> Stated task: Can you write out all the lines word for word, with no pictures?

> Data section:
================================

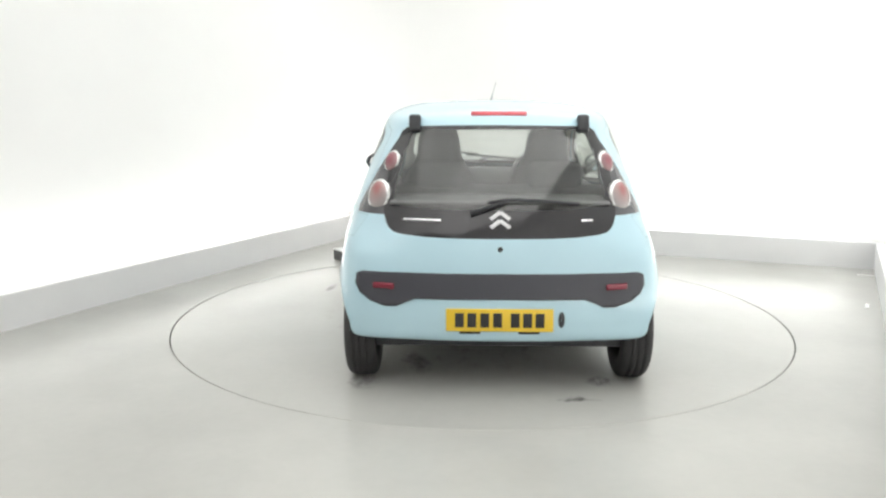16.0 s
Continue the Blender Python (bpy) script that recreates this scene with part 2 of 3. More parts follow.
def booth():
    bm = bmesh.new()                                    # floor with a round hole for the turntable
    outer = [bm.verts.new(spot(a, b, 0)) for a, b in ((-0.1, -0.1), (WIDTH + 0.1, -0.1), (WIDTH + 0.1, DEPTH + 0.1), (-0.1, DEPTH + 0.1))]
    n = 160
    hole = [bm.verts.new((DISC.x + (DISC_R + 0.007) * math.cos(2 * math.pi * i / n), DISC.y + (DISC_R + 0.007) * math.sin(2 * math.pi * i / n), 0)) for i in range(n)]
    edges = [bm.edges.new((l[i], l[(i + 1) % len(l)])) for l in (outer, hole) for i in range(len(l))]
    bmesh.ops.triangle_fill(bm, use_beauty=True, edges=edges)
    bmesh.ops.recalc_face_normals(bm, faces=bm.faces)
    if sum(f.normal.z for f in bm.faces) < 0:
        bmesh.ops.reverse_faces(bm, faces=bm.faces)
    deep = bmesh.ops.extrude_edge_only(bm, edges=edges[4:])
    bmesh.ops.translate(bm, vec=(0, 0, -0.12), verts=[v for v in deep["geom"] if isinstance(v, bmesh.types.BMVert)])
    floor = mesh_object("floor", bm, FLOOR, smooth=False)
    tagged(floor, "glossy pale grey painted floor with faint marks", "floor", kind="structure")
    bm = bmesh.new()
    prism(bm, [(DISC.x + 2.2 * math.cos(i * math.pi / 16), DISC.y + 2.2 * math.sin(i * math.pi / 16)) for i in range(32)], -0.16, -0.12)
    tagged(mesh_object("turntable_pit", bm, PIT, smooth=False), "dark pit under the turntable", "pit", kind="structure")
    t, p, q = 0.2, LEDGE, LEDGE                                    # wall thickness, plinth depth
    walls = {"wall_north": (-t - q, -t - q, WIDTH + t + q, -q), "wall_south": (-t - q, DEPTH, WIDTH + t + q, DEPTH + t),
             "wall_west": (-t - q, -q, -q, DEPTH), "wall_east": (WIDTH + q, -q, WIDTH + t + q, DEPTH)}
    for name, (a0, b0, a1, b1) in walls.items():
        bm = bmesh.new()
        prism(bm, [spot(a, b, 0) for a, b in ((a0, b0), (a1, b0), (a1, b1), (a0, b1))], -0.02, HEIGHT)
        front = name == "wall_south"
        tagged(mesh_object(name, bm, GREYWALL if front else WALL, smooth=False), "unseen grey wall closing the booth, tone set to dim reflections" if front else "plain white painted booth wall", "wall", kind="structure")
    cove = 0.7
    for name, a0, way in (("wall_corner_west", -q, 1), ("wall_corner_east", WIDTH + q, -1)):
        bend = [(a0 + way * cove * (1 - math.sin(i * math.pi / 32)), -q + cove * (1 - math.cos(i * math.pi / 32))) for i in range(17)]
        bm = bmesh.new()
        prism(bm, [spot(a, b, 0) for a, b in [(a0, -q)] + bend], 0.2, HEIGHT)
        ob = mesh_object(name, bm, WALL)
        ob.data.set_sharp_from_angle(angle=radians(40))
        tagged(ob, "white rounded corner of the booth wall", "wall", kind="structure")
    plinths = {"plinth_north": (-p, -p, WIDTH + p, 0), "plinth_west": (-p, 0, 0, DEPTH), "plinth_east": (WIDTH, 0, WIDTH + p, DEPTH)}
    for name, (a0, b0, a1, b1) in plinths.items():
        bm = bmesh.new()
        prism(bm, [spot(a, b, 0) for a, b in ((a0, b0), (a1, b0), (a1, b1), (a0, b1))], -0.01, 0.235)
        top = [e for e in bm.edges if all(v.co.z > 0.2 for v in e.verts)]
        bmesh.ops.bevel(bm, geom=top, offset=0.006, segments=2, affect="EDGES")
        tagged(mesh_object(name, bm, PLINTH, smooth=False), "pale grey plinth along the white wall", "plinth", kind="structure")
    bm = bmesh.new()
    prism(bm, [spot(a, b, 0) for a, b in ((-t - q, -t - q), (WIDTH + t + q, -t - q), (WIDTH + t + q, DEPTH + t), (-t - q, DEPTH + t))], HEIGHT, HEIGHT + 0.15)
    tagged(mesh_object("ceiling", bm, WALL, smooth=False), "white ceiling of the booth", "ceiling", kind="structure")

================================

> Answer for this exercise:
16.0 s
Continue the Blender Python (bpy) script that recreates this scene with part 2 of 3. More parts follow.
def booth():
    bm = bmesh.new()                                    # floor with a round hole for the turntable
    outer = [bm.verts.new(spot(a, b, 0)) for a, b in ((-0.1, -0.1), (WIDTH + 0.1, -0.1), (WIDTH + 0.1, DEPTH + 0.1), (-0.1, DEPTH + 0.1))]
    n = 160
    hole = [bm.verts.new((DISC.x + (DISC_R + 0.007) * math.cos(2 * math.pi * i / n), DISC.y + (DISC_R + 0.007) * math.sin(2 * math.pi * i / n), 0)) for i in range(n)]
    edges = [bm.edges.new((l[i], l[(i + 1) % len(l)])) for l in (outer, hole) for i in range(len(l))]
    bmesh.ops.triangle_fill(bm, use_beauty=True, edges=edges)
    bmesh.ops.recalc_face_normals(bm, faces=bm.faces)
    if sum(f.normal.z for f in bm.faces) < 0:
        bmesh.ops.reverse_faces(bm, faces=bm.faces)
    deep = bmesh.ops.extrude_edge_only(bm, edges=edges[4:])
    bmesh.ops.translate(bm, vec=(0, 0, -0.12), verts=[v for v in deep["geom"] if isinstance(v, bmesh.types.BMVert)])
    floor = mesh_object("floor", bm, FLOOR, smooth=False)
    tagged(floor, "glossy pale grey painted floor with faint marks", "floor", kind="structure")
    bm = bmesh.new()
    prism(bm, [(DISC.x + 2.2 * math.cos(i * math.pi / 16), DISC.y + 2.2 * math.sin(i * math.pi / 16)) for i in range(32)], -0.16, -0.12)
    tagged(mesh_object("turntable_pit", bm, PIT, smooth=False), "dark pit under the turntable", "pit", kind="structure")
    t, p, q = 0.2, LEDGE, LEDGE                                    # wall thickness, plinth depth
    walls = {"wall_north": (-t - q, -t - q, WIDTH + t + q, -q), "wall_south": (-t - q, DEPTH, WIDTH + t + q, DEPTH + t),
             "wall_west": (-t - q, -q, -q, DEPTH), "wall_east": (WIDTH + q, -q, WIDTH + t + q, DEPTH)}
    for name, (a0, b0, a1, b1) in walls.items():
        bm = bmesh.new()
        prism(bm, [spot(a, b, 0) for a, b in ((a0, b0), (a1, b0), (a1, b1), (a0, b1))], -0.02, HEIGHT)
        front = name == "wall_south"
        tagged(mesh_object(name, bm, GREYWALL if front else WALL, smooth=False), "unseen grey wall closing the booth, tone set to dim reflections" if front else "plain white painted booth wall", "wall", kind="structure")
    cove = 0.7
    for name, a0, way in (("wall_corner_west", -q, 1), ("wall_corner_east", WIDTH + q, -1)):
        bend = [(a0 + way * cove * (1 - math.sin(i * math.pi / 32)), -q + cove * (1 - math.cos(i * math.pi / 32))) for i in range(17)]
        bm = bmesh.new()
        prism(bm, [spot(a, b, 0) for a, b in [(a0, -q)] + bend], 0.2, HEIGHT)
        ob = mesh_object(name, bm, WALL)
        ob.data.set_sharp_from_angle(angle=radians(40))
        tagged(ob, "white rounded corner of the booth wall", "wall", kind="structure")
    plinths = {"plinth_north": (-p, -p, WIDTH + p, 0), "plinth_west": (-p, 0, 0, DEPTH), "plinth_east": (WIDTH, 0, WIDTH + p, DEPTH)}
    for name, (a0, b0, a1, b1) in plinths.items():
        bm = bmesh.new()
        prism(bm, [spot(a, b, 0) for a, b in ((a0, b0), (a1, b0), (a1, b1), (a0, b1))], -0.01, 0.235)
        top = [e for e in bm.edges if all(v.co.z > 0.2 for v in e.verts)]
        bmesh.ops.bevel(bm, geom=top, offset=0.006, segments=2, affect="EDGES")
        tagged(mesh_object(name, bm, PLINTH, smooth=False), "pale grey plinth along the white wall", "plinth", kind="structure")
    bm = bmesh.new()
    prism(bm, [spot(a, b, 0) for a, b in ((-t - q, -t - q), (WIDTH + t + q, -t - q), (WIDTH + t + q, DEPTH + t), (-t - q, DEPTH + t))], HEIGHT, HEIGHT + 0.15)
    tagged(mesh_object("ceiling", bm, WALL, smooth=False), "white ceiling of the booth", "ceiling", kind="structure")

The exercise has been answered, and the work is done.